2. If we went to Wal-mart and you were looking at toys while Mommy was a few aisles over and a “Don’t Know” came up and offered to buy you the toy you were looking at. Is it okay to go with that person?

– My kids should know it’s not okay to go anywhere with a “Don’t Know”. No matter what the “Don’t Know” is offering them.

– They should immediately get away from the “Don’t Know” and find me. I will also give a couple other great tips about who a child can go to when confronted with a situation like this.

Other Great Tips
By now you and your kids should have a pretty good idea of how to handle different situations. But, what if your child gets lost in a store? Panic might set in if they can’t find you and are surrounded by a bunch of “Don’t Knows”. There are a few things you can explain to a child to help them if ever faced with a similar situation.

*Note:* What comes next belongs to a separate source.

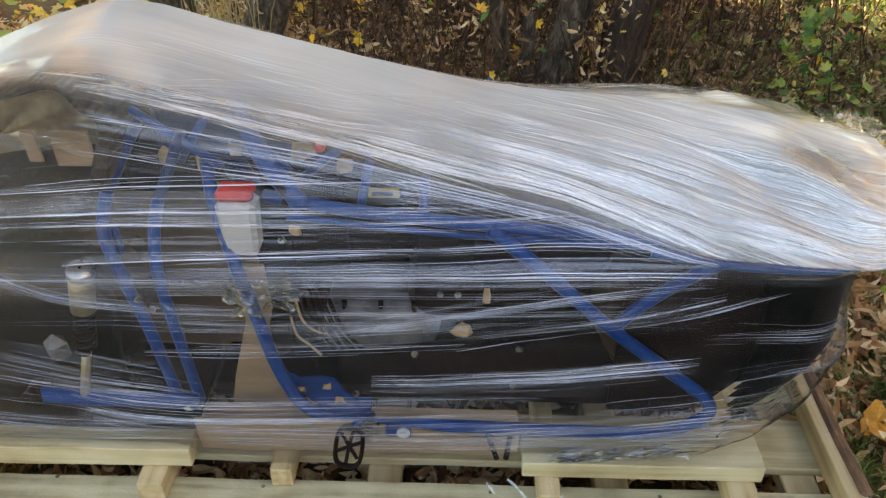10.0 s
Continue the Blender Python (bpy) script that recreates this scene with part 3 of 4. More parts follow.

• If your child is lost in a store, they can go to someone who works there and ask for help. Most large stores have an overhead paging system. Make sure your child knows his/her full name and your full name. It’s also a good idea to teach kids your phone number and address.

• If your child is lost at an event or other area where they cannot find an employee, the safest thing to do is find a mother with children and ask them for help. Be sure your child understands that they should never leave the store or event with this mother. This person should just help them find an employee who can assist.

Conclusion

Teaching children about stranger safety is so important. Having these discussions with your kids may just save their lives one day. It’s a scary world we live in. Don’t be afraid to have these talks with your kids. Protect them by empowering them to keep themselves safe. We can’t be with our kids 24/7, sometimes they are without us.

If your kids know what to do when faced with a potentially dangerous situation they will come back to you safe and sound.

The best educational video I have found for educating kids about stranger safety is “The Safe Side”. This video was created by John Walsh (America’s Most Wanted) and Julie Clark (creator of Baby Einstein). It teaches kids stranger safety in a fun and engaging way. The video is not scary, it’s actually hilarious at times. The main character in the video is “Safe Side Super Chick”. You will fall in love with this zany character. My kids adore this video. They have probably watched it 25 times and beg to watch it again and again. I recommend having your kids watch this video at least once a month to refresh their memory.